The first official course brought three baked oysters, each in a different sauce. Mary Ann ordered those, oddly. I’m usually the oyster guy at the table. Instead, I had chicken andouille gumbo. I was very surprised by this. It was the kind of thing you get when a skillful cook who has never eaten gumbo before applies a good recipe. It didn’t taste like gumbo. Not bad, but when you expect one thing and you get another, it leaves you off balance. They need to rework this recipe.
The entrees were both perfect for the cold weather. MA again stepped out of character and ordered roast pheasant. That bird is as good as its reputation when the cook knows to avoid a problem: pheasant is all white meat, and prone to dryness.
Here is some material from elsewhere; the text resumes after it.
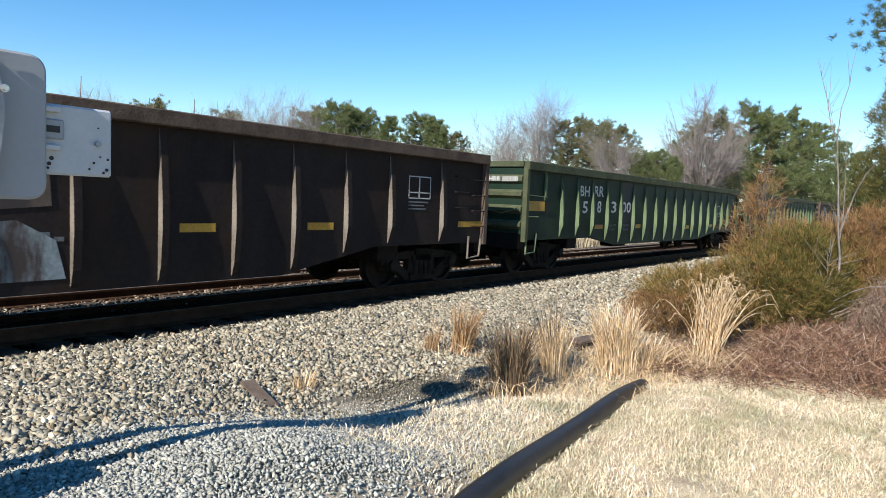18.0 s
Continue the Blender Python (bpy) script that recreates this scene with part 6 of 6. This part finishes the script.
def motions():
    for car, front in TRAIN:
        walk(car, [(t, pose(front - travel(t), YC, 0)) for t in range(0, 33, 2)])


motions()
This rendition was moist, rich, and everything we were hoping for.
The lamb chops before me were also very good, cut thick, seared and finished just the way I like them (rosy–medium but with a blush of red). The chops were stuffed with–crabmeat? That made no impact whatsoever on the flavor, but probably persuades people to order the dish. A highly-reduced natural sauce and roasted Brussels sprouts finished off a fine plate for a winter’s dinner.
It ended on a note of overambitiousness. Very few restaurants in New Orleans undertake the baking of hot souffles. They require, really, a dedicated oven and chef. But the guys running Broussard’s these days seem to have the wherewithal. And the idea of a half-chocolate, half-Grand Marnier soufflee sounded brilliant. Both flavors are soufflee classics.
But on this night the soufflee was Broussard’s downfall. The top part puffed up bit, but the bottom part didn’t, leaving a gooey batter where a near-cloud should have been. If the chef who does this had the night off, they should take it off the menu. After three desserts, we’re still waiting for the first good one.
And this is why I hesitate to go to new restaurants. Six months is not always enough. (Mr. B’s took two and a half years after it first opened.)